Excellent example, this kind of example shows its very hard to define what 
is sufficient in an abstract matter, usable to say "this app is a good 
ODF 1.2 citizen".

Naturally, in your example I fully agree that it is a good citizen. It 
lacks some features (like showing the file) and the end user gets to 
decide if the tool is something he likes based on the feature set it 

> Granted, I haven't implemented a lot of the features offered by ODF but
> I have preserved the file, even for features I don't support.
> Is there a useful distinction to make between implementation of a
> feature and preservation of a file's contents that you are given for
> processing?
> Granting that I could also implement a very lite weight application
> that doesn't offer metadata or any number of other features since we
> don't require an application to implement any specific set of features.
> So, is preservation separate from feature implementation?

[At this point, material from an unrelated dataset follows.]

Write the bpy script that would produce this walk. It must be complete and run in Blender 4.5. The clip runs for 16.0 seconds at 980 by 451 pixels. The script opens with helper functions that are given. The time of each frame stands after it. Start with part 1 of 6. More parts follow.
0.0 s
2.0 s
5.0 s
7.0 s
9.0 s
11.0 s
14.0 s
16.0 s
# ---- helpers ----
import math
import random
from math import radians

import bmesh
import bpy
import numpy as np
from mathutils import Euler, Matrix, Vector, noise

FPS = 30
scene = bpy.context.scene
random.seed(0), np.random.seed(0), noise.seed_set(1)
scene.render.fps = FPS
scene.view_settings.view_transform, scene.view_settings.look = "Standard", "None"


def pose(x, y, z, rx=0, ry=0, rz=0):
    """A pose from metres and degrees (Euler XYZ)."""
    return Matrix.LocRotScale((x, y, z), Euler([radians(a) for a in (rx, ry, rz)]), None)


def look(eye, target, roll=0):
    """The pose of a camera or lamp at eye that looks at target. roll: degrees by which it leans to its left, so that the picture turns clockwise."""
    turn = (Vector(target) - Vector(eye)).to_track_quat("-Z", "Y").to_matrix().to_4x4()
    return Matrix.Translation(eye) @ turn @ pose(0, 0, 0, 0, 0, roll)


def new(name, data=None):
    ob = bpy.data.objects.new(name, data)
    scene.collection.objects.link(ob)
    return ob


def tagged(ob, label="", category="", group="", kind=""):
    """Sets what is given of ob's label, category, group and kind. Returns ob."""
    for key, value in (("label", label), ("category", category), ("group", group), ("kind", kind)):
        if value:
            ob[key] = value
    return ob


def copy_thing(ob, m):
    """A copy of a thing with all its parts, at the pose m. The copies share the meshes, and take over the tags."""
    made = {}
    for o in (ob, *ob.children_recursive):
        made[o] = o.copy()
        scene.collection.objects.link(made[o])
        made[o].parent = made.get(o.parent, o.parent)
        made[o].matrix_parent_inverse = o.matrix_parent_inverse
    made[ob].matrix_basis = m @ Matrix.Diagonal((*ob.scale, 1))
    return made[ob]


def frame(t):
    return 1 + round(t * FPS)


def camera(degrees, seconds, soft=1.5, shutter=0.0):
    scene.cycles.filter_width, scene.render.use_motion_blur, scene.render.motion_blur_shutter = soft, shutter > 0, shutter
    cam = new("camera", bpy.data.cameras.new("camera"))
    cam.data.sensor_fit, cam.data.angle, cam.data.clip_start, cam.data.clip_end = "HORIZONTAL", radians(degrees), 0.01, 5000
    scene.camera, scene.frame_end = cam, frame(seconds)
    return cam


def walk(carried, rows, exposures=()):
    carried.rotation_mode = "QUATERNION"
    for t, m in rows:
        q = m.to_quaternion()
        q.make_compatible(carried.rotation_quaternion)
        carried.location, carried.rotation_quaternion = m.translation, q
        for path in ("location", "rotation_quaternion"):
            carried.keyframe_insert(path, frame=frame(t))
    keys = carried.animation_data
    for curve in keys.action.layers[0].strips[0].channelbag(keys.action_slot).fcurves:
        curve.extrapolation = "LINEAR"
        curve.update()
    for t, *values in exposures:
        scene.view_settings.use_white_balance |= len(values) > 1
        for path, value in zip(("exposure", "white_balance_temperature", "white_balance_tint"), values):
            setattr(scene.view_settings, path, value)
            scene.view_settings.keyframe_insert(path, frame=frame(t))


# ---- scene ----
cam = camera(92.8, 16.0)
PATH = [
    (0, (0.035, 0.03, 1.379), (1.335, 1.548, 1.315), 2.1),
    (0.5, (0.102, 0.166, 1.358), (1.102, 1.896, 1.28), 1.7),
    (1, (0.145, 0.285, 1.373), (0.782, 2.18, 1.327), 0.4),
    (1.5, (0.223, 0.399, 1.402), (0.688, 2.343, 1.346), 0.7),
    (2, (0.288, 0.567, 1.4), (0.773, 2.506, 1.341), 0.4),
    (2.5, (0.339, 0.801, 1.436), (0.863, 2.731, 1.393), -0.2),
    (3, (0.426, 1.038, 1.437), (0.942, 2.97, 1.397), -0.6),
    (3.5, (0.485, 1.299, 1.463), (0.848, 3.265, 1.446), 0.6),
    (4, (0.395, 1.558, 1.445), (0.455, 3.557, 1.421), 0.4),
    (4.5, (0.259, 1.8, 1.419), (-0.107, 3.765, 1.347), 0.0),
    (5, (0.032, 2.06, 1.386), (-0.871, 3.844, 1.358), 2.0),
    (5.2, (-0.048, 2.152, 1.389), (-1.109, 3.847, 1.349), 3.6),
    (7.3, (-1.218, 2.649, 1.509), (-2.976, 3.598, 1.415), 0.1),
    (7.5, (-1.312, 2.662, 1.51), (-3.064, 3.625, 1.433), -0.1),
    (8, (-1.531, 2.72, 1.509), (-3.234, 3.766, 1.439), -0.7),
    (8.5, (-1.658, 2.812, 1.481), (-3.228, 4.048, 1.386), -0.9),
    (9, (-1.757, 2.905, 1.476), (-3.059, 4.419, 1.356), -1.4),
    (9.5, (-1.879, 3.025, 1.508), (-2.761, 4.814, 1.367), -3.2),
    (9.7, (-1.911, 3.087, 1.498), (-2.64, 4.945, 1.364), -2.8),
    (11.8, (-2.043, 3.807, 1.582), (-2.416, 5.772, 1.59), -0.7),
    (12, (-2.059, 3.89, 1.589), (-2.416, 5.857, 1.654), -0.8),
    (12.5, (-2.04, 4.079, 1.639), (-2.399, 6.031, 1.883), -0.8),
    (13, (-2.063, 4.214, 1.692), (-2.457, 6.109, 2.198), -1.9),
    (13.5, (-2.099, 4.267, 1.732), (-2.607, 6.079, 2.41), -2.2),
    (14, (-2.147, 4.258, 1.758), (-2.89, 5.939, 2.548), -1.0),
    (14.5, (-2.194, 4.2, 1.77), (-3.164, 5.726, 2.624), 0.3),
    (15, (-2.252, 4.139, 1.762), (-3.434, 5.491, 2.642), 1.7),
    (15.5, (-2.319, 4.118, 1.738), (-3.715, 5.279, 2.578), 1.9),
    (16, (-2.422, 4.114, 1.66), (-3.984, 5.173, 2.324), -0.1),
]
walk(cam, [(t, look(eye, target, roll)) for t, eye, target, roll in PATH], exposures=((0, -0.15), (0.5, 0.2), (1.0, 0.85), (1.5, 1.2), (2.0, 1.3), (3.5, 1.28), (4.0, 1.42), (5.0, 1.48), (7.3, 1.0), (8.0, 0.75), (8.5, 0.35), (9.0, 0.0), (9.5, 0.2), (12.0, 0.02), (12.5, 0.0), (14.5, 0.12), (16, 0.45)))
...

I think preservation is a unique feature, one in the vast array of 
features that any application has.

Let me explain why I say this, as its a very practical background that 
makes this view not only reasonable, but essential;

Any application that reads an XML file of any size has to make a decision. 
It either uses an internal model that is based on the XML.  This 
typically means the app keeps the DOM tree in memory and works from that.
It can also define its own internal tree. One that gets build by reading 
XML and that gets modified internally after which it gets queried to 
write the XML again.  This internal tree may have very little resemblance 
to the ODF model (and thus the XML).

If an application chooses the second model, its own internal data 
structure, we hit a problem.
What if ODF adds a set of options to tables, but this application doesn't 
know the concept of tables.  Then it becomes very hard, to impossible, 
for this application to store meta data that was tagged on that table.
Afterall, it has no place to store that information in the internal tree.

Tables are just a big example, the real problems tend to be really 
annoying and small. But very diverse.
And every time new features are added to ODF, the application must add 
fields in their datastructure «somehow».

The approach to have a datastructure specific to the application, that may 
or may not have large sections in common with ODF, is the most used one 
for any application larger than a couple hundred lines.

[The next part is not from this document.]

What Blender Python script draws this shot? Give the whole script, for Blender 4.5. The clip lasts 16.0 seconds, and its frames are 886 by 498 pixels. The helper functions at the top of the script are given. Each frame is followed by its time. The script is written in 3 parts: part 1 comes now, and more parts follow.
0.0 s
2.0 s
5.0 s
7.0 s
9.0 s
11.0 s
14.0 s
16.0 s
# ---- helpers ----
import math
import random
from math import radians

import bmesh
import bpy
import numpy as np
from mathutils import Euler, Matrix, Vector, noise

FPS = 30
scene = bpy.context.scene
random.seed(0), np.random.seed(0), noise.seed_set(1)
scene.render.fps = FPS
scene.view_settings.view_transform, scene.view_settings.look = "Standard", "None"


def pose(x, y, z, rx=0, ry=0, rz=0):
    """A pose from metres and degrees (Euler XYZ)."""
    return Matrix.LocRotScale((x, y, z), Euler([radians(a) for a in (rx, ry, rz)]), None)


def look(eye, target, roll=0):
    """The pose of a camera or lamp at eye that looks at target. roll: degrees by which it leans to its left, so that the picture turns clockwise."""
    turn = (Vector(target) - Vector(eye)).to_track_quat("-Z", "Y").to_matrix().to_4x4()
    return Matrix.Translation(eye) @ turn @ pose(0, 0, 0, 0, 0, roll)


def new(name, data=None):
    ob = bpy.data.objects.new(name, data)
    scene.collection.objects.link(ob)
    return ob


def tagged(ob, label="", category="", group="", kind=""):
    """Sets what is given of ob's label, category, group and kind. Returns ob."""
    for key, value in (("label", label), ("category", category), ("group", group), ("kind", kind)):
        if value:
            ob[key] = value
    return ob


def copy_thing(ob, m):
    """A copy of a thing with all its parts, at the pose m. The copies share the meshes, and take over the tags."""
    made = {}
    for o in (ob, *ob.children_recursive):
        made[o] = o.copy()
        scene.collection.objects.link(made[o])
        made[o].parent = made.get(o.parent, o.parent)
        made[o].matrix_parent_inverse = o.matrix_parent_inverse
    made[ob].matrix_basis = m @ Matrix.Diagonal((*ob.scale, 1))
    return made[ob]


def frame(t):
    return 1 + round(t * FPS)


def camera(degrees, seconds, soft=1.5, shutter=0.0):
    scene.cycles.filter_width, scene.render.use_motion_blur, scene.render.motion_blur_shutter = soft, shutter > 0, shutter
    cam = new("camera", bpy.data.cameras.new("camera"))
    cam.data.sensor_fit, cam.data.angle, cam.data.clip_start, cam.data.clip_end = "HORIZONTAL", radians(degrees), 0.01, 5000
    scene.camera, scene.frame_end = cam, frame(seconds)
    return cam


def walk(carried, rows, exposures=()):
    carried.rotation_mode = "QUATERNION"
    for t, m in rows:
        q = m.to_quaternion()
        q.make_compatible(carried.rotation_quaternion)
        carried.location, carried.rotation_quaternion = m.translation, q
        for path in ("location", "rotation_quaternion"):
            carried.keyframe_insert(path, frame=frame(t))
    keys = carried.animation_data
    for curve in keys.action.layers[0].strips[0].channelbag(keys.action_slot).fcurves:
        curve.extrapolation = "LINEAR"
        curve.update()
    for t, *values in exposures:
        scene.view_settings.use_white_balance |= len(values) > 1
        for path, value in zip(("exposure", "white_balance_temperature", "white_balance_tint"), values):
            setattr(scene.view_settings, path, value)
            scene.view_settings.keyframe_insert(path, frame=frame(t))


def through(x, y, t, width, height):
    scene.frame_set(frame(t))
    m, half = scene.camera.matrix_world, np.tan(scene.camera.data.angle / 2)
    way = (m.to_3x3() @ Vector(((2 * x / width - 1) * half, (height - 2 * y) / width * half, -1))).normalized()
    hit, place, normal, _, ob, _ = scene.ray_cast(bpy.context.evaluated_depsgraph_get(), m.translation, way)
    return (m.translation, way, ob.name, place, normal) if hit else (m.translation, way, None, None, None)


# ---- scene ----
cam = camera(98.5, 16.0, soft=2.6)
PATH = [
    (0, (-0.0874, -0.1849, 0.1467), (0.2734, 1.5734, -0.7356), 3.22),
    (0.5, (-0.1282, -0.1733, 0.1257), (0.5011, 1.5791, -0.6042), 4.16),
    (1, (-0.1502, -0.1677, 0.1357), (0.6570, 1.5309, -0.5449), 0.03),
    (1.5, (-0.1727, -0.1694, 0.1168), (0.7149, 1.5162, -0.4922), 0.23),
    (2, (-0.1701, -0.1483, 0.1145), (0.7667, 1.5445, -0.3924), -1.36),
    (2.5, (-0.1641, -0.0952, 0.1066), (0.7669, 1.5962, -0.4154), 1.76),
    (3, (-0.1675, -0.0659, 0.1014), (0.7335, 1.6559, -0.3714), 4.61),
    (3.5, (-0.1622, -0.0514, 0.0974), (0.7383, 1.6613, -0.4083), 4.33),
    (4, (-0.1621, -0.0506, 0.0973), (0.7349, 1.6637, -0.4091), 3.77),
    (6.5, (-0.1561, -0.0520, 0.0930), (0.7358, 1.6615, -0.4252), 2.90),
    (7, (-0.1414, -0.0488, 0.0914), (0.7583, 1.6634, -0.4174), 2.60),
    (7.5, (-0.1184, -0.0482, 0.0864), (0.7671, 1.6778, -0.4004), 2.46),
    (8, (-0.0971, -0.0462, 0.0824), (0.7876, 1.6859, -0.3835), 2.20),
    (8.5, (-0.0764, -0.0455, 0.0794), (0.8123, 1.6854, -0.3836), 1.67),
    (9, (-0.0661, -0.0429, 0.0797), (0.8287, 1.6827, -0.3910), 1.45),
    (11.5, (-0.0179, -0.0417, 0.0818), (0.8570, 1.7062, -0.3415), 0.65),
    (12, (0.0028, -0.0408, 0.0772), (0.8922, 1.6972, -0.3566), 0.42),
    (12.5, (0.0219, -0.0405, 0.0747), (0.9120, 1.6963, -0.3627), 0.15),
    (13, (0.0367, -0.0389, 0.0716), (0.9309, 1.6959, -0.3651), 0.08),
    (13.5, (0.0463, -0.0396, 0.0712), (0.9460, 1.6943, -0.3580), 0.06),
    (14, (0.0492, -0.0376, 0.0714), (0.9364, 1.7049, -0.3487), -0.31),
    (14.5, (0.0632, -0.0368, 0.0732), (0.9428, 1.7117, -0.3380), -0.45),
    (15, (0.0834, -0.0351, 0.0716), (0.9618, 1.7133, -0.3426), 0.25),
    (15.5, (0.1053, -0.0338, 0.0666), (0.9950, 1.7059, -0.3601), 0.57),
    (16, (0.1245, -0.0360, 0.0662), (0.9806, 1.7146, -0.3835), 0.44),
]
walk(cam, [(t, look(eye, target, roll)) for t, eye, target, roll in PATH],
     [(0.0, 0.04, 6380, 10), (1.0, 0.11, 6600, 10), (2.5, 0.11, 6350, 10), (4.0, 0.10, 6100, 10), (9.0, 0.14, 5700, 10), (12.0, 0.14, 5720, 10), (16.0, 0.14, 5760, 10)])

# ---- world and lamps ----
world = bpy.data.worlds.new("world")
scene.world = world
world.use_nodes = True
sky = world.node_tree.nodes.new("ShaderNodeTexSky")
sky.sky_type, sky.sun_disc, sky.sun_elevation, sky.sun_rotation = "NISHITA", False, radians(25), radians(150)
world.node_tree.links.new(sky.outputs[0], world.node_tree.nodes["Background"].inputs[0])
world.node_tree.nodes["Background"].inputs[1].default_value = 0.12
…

So, to get back to your question;
an ODF implementation does not only have to know about a feature 
like "xml:id" it has to have a data structure to store it and then write 
it back afterwards.  And this limitation means that support for a feature 
is mostly done in two steps.
a) loading + saving is done correctly.
b) it actually renders the feature on screen and allows the user to alter 

So, in that context, yes, preservation is slightly separated.